DIRECTIONS FOR THIS TASK:
Pick out every line holding the string "random" and copy it.

SUPPLIED INFORMATION:

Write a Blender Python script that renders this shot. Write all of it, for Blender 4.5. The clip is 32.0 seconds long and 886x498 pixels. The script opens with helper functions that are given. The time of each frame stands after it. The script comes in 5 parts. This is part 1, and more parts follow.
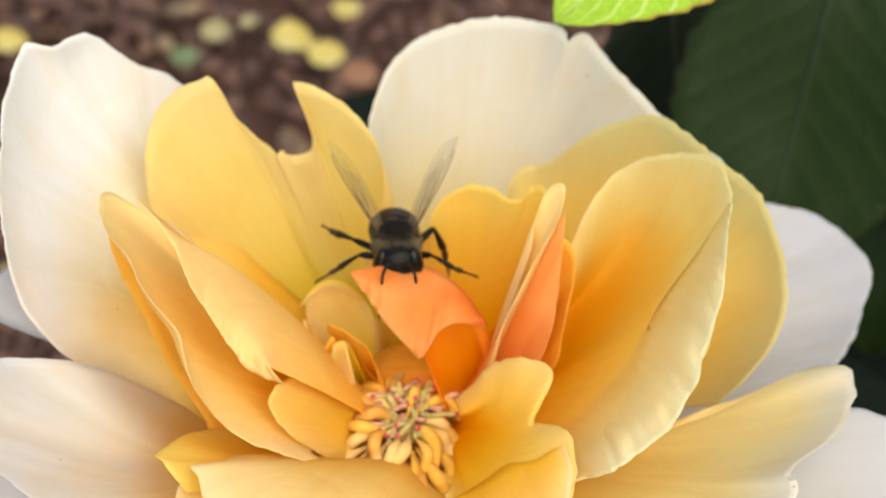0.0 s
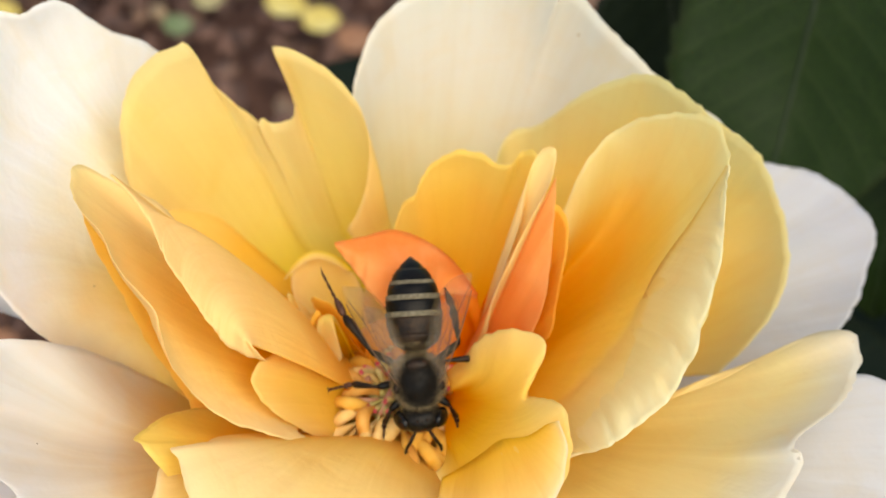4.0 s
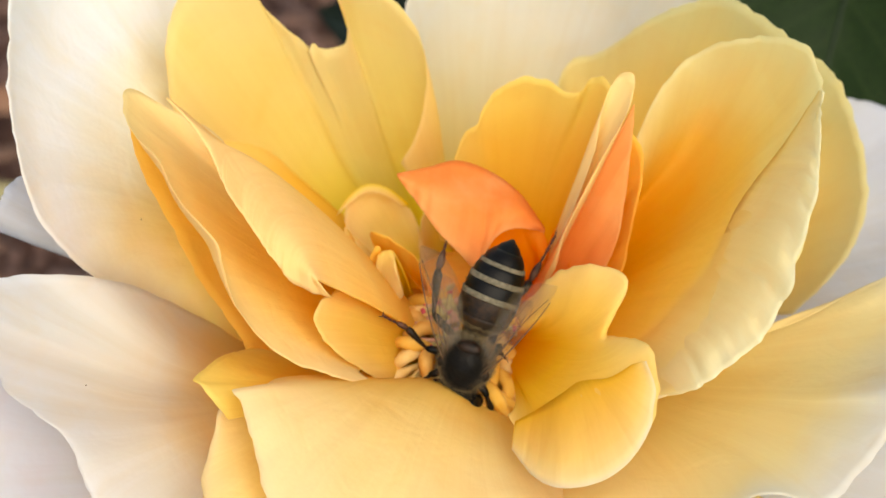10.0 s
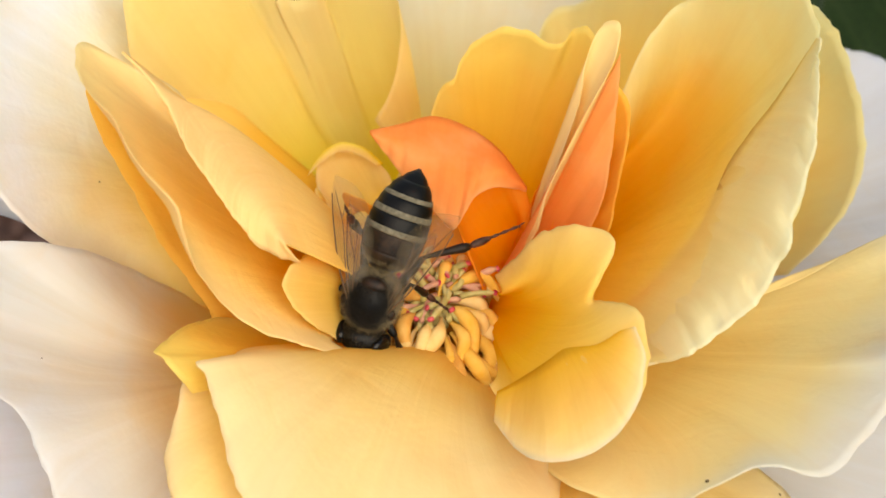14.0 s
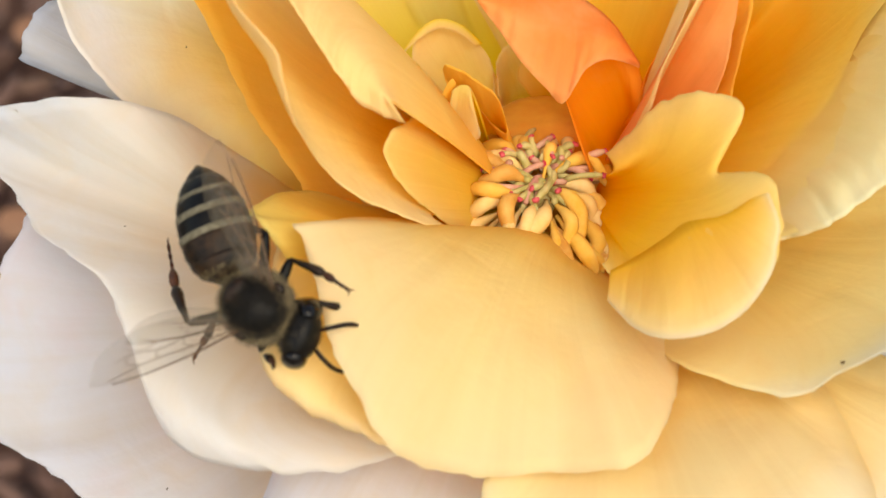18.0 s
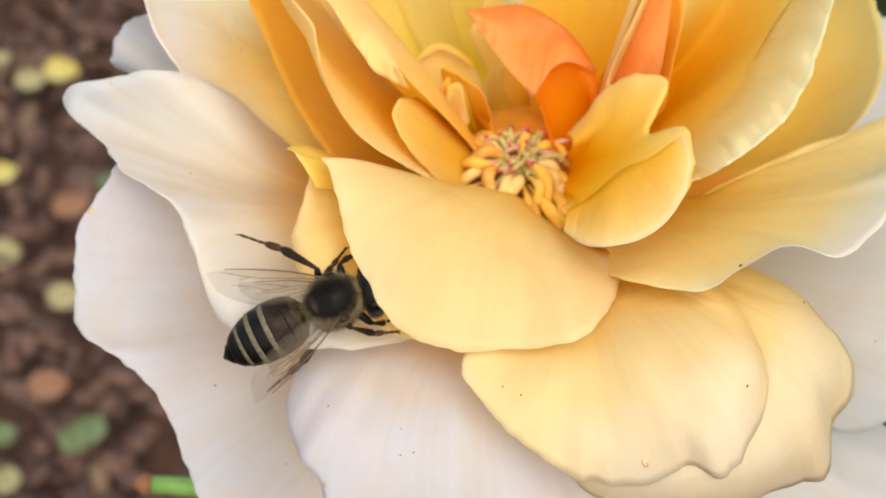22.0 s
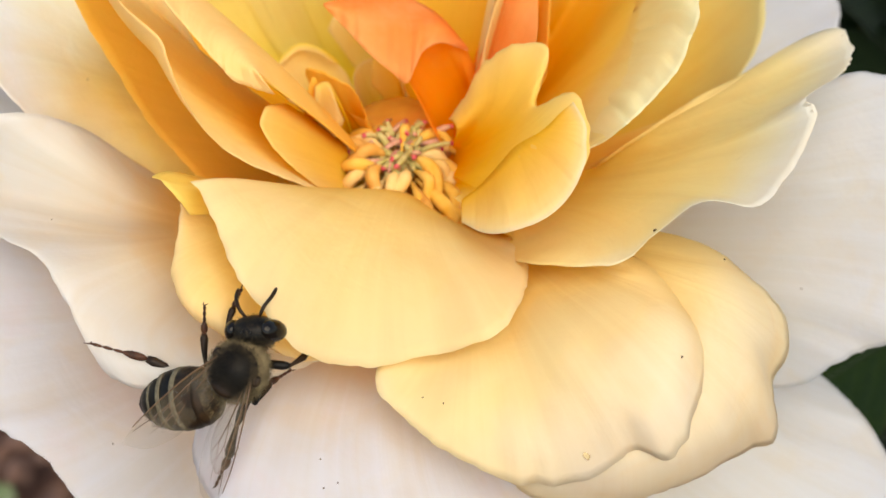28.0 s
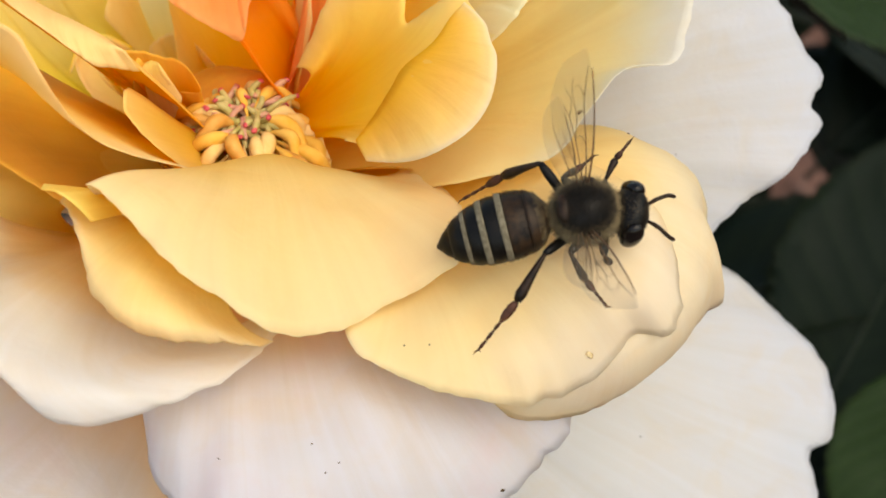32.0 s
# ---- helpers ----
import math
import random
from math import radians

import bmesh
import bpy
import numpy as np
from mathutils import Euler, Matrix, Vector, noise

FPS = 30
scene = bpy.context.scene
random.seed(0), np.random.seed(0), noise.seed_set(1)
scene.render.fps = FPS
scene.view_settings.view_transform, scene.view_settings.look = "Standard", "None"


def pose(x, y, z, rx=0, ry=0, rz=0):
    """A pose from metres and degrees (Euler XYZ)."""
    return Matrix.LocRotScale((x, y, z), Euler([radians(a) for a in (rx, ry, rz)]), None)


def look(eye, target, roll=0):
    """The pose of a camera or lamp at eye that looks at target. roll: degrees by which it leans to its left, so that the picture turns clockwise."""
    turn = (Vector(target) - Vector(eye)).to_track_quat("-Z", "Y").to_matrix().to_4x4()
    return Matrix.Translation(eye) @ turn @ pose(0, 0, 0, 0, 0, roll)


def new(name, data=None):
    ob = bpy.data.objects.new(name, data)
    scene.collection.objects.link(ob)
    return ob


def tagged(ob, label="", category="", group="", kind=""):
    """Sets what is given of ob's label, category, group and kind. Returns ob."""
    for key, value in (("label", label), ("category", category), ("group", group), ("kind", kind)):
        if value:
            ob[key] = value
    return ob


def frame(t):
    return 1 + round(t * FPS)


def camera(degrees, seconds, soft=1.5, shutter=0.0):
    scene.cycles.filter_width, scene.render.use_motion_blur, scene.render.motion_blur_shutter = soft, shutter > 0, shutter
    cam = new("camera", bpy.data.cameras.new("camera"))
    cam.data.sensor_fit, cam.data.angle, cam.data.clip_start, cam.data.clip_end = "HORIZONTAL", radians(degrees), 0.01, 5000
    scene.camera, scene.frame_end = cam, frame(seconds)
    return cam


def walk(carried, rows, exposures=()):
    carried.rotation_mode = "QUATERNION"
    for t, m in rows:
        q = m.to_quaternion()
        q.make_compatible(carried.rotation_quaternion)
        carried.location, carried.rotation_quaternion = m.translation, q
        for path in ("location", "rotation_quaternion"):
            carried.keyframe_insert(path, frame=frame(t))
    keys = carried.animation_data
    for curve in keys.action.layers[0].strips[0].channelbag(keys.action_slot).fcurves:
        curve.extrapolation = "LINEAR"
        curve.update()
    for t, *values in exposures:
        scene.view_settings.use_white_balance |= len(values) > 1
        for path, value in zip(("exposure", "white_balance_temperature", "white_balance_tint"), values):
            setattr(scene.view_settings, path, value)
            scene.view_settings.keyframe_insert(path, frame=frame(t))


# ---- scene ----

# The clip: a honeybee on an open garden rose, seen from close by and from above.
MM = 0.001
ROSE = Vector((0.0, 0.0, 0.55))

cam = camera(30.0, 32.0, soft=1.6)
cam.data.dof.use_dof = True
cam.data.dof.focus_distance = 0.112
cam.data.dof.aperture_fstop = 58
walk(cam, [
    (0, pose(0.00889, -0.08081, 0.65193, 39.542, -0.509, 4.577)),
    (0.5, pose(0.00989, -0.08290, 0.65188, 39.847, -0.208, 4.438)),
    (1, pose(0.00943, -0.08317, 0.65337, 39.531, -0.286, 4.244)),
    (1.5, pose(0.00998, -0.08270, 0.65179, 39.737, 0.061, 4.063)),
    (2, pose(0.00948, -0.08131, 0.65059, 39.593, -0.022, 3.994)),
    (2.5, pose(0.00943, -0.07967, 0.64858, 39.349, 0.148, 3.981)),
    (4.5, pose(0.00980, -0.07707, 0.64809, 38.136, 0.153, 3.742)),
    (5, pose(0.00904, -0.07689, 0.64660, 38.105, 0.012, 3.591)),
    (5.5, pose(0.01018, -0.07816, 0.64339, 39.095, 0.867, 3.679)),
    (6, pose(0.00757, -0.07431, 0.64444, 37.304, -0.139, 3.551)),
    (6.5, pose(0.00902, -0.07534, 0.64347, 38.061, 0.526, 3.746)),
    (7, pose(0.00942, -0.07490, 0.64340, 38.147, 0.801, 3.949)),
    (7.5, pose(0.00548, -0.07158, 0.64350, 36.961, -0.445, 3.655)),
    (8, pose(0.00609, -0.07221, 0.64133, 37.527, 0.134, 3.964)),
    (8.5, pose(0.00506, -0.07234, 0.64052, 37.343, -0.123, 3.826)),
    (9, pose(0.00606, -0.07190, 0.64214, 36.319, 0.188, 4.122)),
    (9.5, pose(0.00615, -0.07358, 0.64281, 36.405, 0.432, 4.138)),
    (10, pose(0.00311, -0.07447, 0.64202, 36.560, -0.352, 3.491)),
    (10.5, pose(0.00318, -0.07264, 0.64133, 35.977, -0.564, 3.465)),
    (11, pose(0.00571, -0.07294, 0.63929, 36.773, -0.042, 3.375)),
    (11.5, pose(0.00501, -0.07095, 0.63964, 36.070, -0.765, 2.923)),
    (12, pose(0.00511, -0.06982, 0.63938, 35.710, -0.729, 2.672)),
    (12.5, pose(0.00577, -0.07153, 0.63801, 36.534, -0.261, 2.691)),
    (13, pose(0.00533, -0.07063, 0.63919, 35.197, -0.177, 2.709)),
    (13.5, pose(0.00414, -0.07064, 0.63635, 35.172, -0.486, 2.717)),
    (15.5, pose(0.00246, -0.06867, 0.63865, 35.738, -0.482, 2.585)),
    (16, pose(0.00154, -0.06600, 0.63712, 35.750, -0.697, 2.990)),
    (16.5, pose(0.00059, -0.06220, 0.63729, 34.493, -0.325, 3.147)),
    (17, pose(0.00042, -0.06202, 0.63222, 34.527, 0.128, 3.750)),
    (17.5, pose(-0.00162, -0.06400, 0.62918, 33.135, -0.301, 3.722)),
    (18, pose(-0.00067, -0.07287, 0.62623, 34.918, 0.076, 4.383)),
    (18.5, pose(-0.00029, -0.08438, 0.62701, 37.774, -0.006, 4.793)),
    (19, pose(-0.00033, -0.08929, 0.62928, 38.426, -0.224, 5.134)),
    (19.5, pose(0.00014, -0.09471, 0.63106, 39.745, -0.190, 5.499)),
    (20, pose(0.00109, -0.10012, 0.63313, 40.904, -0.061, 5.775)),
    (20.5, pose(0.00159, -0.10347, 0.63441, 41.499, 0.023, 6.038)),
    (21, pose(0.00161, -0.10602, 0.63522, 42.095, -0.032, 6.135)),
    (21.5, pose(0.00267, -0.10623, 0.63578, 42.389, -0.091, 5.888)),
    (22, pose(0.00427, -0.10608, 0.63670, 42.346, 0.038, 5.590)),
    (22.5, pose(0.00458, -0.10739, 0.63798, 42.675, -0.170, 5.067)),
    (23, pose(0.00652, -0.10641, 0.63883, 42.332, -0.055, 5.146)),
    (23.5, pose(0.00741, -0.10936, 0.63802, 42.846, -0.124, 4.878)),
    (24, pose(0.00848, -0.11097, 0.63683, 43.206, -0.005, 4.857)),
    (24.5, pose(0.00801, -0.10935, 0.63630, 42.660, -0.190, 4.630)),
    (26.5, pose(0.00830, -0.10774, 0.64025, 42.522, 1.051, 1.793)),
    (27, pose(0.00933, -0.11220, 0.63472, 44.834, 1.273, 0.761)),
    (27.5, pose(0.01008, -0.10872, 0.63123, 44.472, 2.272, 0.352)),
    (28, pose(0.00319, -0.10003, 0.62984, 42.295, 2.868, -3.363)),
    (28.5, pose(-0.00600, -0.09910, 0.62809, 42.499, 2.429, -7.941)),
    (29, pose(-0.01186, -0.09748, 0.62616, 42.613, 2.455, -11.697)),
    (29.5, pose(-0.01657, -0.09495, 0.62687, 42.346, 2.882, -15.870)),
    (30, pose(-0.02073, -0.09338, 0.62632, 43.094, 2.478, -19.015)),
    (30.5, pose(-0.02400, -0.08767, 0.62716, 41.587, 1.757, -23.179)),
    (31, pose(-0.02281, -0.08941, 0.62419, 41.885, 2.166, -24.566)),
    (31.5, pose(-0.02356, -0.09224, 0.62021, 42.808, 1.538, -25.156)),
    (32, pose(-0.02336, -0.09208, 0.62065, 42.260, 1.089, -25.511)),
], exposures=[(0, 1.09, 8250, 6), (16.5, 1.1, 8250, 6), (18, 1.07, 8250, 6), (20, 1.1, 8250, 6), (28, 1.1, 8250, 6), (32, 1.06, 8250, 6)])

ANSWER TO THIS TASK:
import random
random.seed(0), np.random.seed(0), noise.seed_set(1)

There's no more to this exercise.